The thesis of this article is that the economic crisis started with the banks being unable to repay their loans, and massive government expenditures to save the entire system from collapsing put governments themselves in similar, debt-ridden situations which they might not be able to get out of. Greece, which is already requiring economic aid because it overspent, is essentially already screwed, and the government will need to greatly hike taxes and decrease social spending in all areas. The other PIIGS countries (Portugal, Italy, Ireland, Greece, Spain) are in similar situations, though not quite so dire yet; however, if Greece has to default on its debt, all the money loaned to it will simply disappear and that may cause similar situations in other countries that loaned to Greece. The article explains in some detail what Germany's situation is (It's a fantastic German newspaper), and how it has to save Greece because of the effect massive defaults can have on the world economy; how election year has forced Merkel to stall, portraying herself as one against rescuing those irresponsible Greeks. The article moves on to other countries, pointing out that most developed nations have been living far beyond their means while deficits and debts grew.

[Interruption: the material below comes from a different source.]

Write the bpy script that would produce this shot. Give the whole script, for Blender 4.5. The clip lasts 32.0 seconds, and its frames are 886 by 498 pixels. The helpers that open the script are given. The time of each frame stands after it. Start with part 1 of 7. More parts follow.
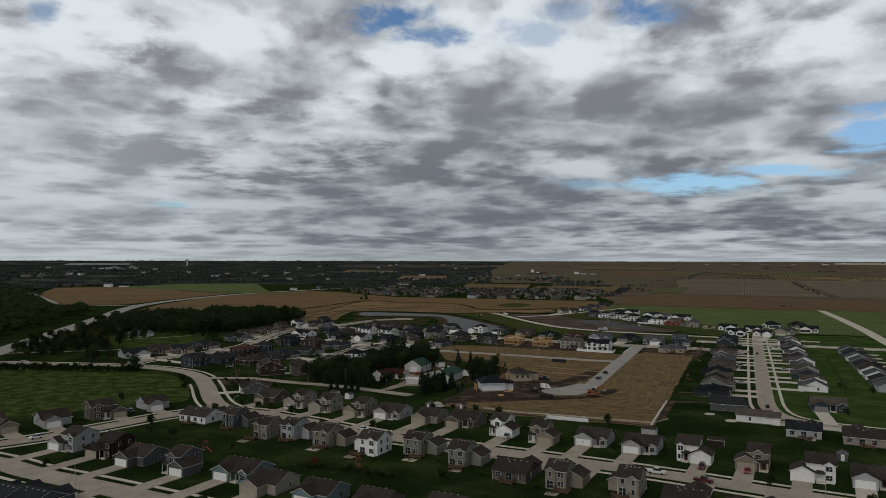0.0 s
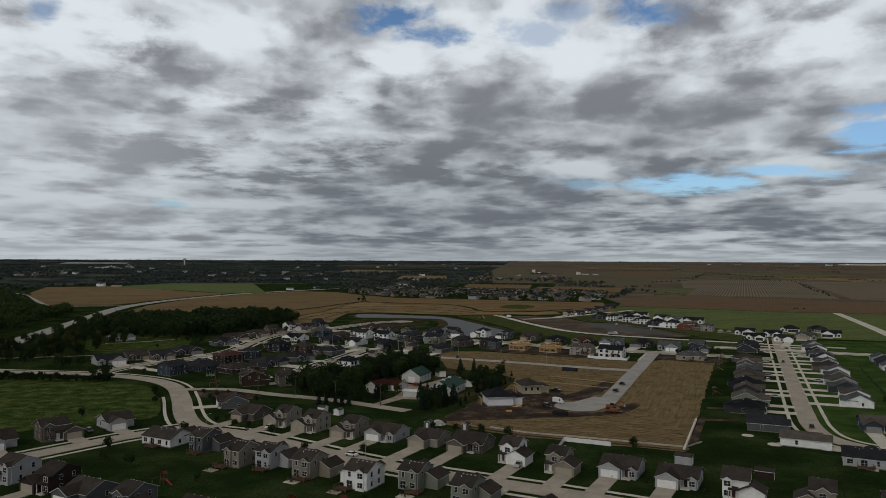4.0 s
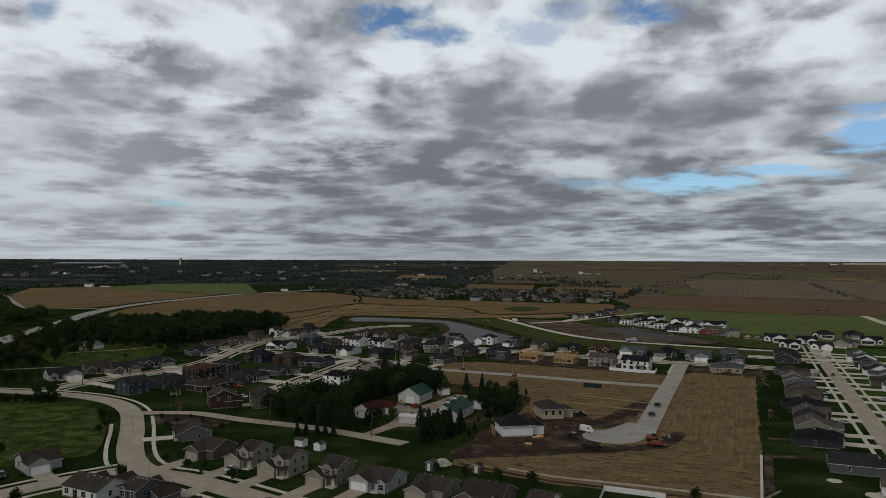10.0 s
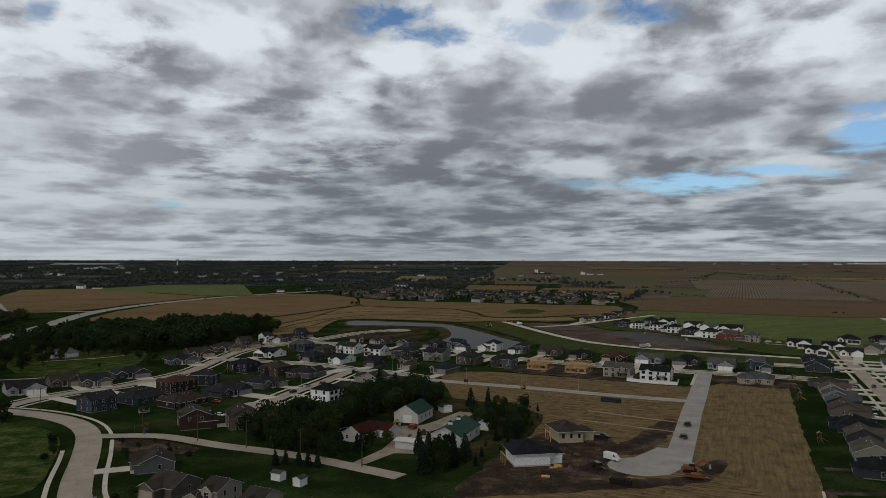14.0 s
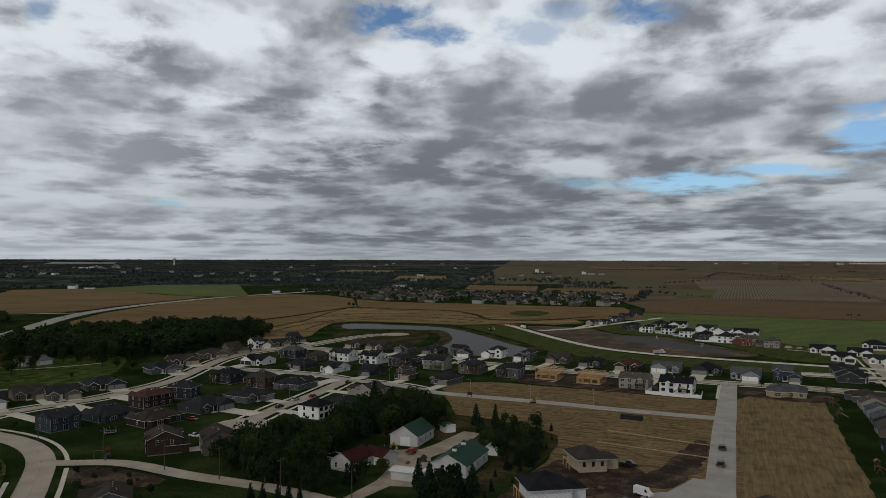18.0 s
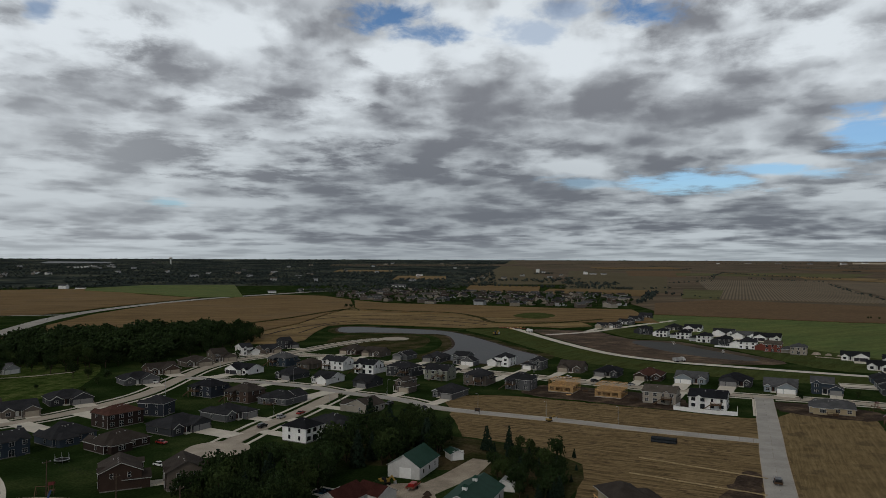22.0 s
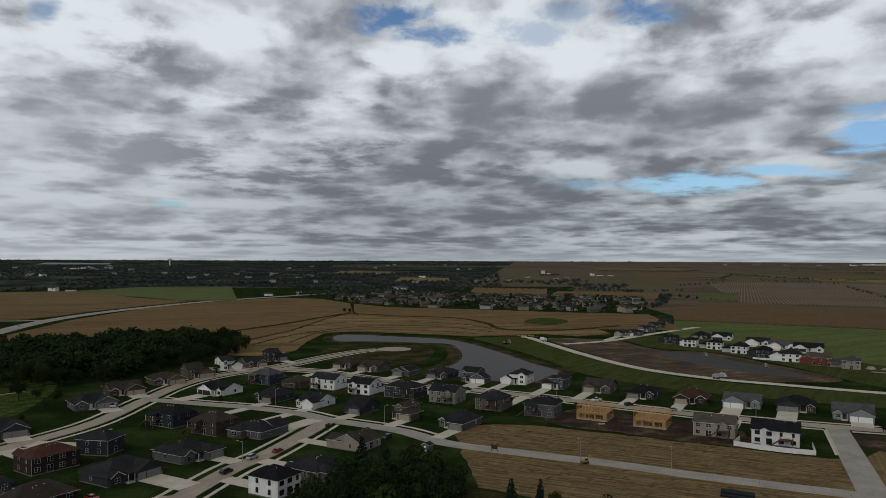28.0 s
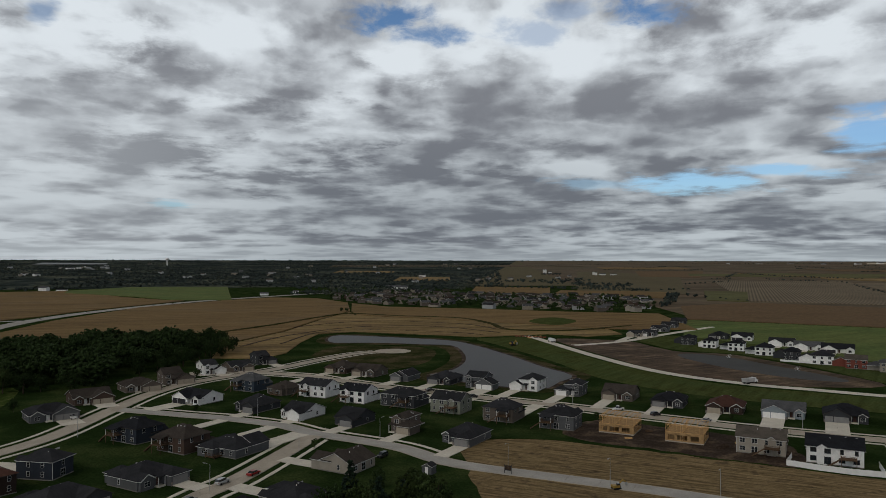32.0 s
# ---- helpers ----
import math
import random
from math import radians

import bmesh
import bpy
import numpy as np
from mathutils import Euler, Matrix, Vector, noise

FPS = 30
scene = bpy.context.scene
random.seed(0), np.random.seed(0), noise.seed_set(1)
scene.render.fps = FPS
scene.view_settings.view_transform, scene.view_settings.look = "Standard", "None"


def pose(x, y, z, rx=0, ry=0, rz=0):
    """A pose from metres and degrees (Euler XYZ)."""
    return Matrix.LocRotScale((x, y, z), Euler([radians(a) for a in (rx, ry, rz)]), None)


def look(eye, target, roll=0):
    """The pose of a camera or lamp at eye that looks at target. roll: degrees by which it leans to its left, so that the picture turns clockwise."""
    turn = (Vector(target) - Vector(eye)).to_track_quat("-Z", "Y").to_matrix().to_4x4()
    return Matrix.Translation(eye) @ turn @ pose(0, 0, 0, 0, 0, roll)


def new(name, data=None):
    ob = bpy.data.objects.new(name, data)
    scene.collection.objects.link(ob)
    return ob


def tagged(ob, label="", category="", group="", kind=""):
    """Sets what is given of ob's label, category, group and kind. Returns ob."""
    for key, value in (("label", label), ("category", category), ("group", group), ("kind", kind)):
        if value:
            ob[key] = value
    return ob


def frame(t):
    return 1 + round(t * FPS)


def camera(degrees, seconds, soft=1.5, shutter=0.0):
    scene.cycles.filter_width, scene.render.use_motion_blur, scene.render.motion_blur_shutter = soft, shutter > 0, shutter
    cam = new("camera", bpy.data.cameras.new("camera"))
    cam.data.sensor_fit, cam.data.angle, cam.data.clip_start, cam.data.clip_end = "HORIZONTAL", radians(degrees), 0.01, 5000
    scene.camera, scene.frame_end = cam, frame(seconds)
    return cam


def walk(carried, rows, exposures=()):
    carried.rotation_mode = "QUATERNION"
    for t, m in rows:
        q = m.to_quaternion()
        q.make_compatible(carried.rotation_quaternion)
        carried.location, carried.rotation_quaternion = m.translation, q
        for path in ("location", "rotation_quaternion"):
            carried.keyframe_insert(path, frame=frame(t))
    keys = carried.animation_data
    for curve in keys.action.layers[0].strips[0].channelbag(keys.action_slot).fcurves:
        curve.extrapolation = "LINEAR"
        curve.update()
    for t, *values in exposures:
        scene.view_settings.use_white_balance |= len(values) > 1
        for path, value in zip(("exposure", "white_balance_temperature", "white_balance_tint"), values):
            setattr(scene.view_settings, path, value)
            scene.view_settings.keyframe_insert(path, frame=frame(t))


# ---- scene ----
cam = camera(62.8, 32.0, soft=0.5)
PATH = [
    (0, (6.592, -13.293, 62.124), (6.607, -11.293, 62.155), 0.1),
    (3, (6.14, 13.134, 62.055), (6.157, 15.134, 62.086), 0.2),
    (6, (6.536, 41.399, 61.897), (6.548, 43.399, 61.926), 0.3),
    (9, (5.013, 67.896, 61.913), (5.03, 69.896, 61.942), 0.2),
    (12, (4.643, 94.883, 62.053), (4.661, 96.883, 62.082), 0.2),
    (14, (4.468, 112.749, 62.104), (4.486, 114.749, 62.134), 0.1),
    (17, (3.643, 135.983, 63.048), (3.667, 137.982, 63.075), 0.1),
    (19, (3.318, 153.595, 62.908), (3.335, 155.594, 62.937), 0.2),
    (22, (1.696, 180.821, 63.082), (1.719, 182.821, 63.109), 0.2),
    (25, (1.335, 207.452, 63.261), (1.352, 209.452, 63.291), 0.2),
    (28, (0.075, 235.806, 63.58), (0.091, 237.806, 63.61), 0.2),
    (30, (-0.267, 254.468, 63.719), (-0.254, 256.467, 63.75), 0.2),
    (31, (-0.787, 263.119, 62.841), (-0.773, 265.119, 62.87), 0.2),
    (32, (-0.84, 271.452, 60.445), (-0.824, 273.452, 60.475), 0.1),
]
walk(cam, [(t, look(eye, target, roll)) for t, eye, target, roll in PATH])

# ---------------- world, sun, exposure ----------------
SUN_AZ, SUN_EL = radians(-150), radians(42)      # measured from +y towards +x; the sun stands behind the start of the flight, veiled by cloud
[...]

Japan's economy is stagnating while its population is aging (which is bad); the US is 84% of it's GDP in debt, and rising; Britain is not quite so bad as the PIIGS, but the large debt and deficit are taking a toll on their economy, too. There are supposedly three ways out of a crisis for each country: Heavy taxation/lesser spending, firing up the printing presses (difficult in Europe, because of shared currency) to increase inflation and lower the value of money owed, or full or partial default.
It's a scary article, I think. It sounds fairly reasonable (admittedly, I'm not economist), and a worldwide crisis where no developed nation is able to repay their debts and the global economy crashes makes for... a rather poor environment to enter the workforce in.
What are your thoughts? Is it ridiculous fear-mongering? Do you agree with one aspect but not with another? What should be done?
Post has been edited 2 time(s), last time on May 7 2010, 3:39 am by Centreri.
None.




Meanwhile, the world is restructuring. A company restructures when they throw too many assets into a toxic project, a project that will not turn a profit from a long term, strategic point of view. For example, carriages. Ha, how that market has shrunk from necessity to luxury (ride around Central Park, anyone?). The company throws the project out and moves to something more profitable...gas drive cars. The world right now is still in the "gas driven cars" stage. We are throwing all of our resources into oil companies that are going to dry up in a long term strategic level. We are trying desperately to shift the market to electric, hybrid, hydrogen, solar, sugar cane etc cars, and we are coming up short. The world does not have the financial capacity to entirely shift markets. Even if a country did, would you go out tomorrow and buy a new car because it was affordable? My boyfriend has a 1997 civic, and I have a feeling I'm going to have to pry it from his cold, dead hands one day. The bottom line is that we are spiraling into recession, even as the market regains. All we are doing is perpetuating the problem: our world needs to move out of the current "market" and into greener pastures to make us all sustainable.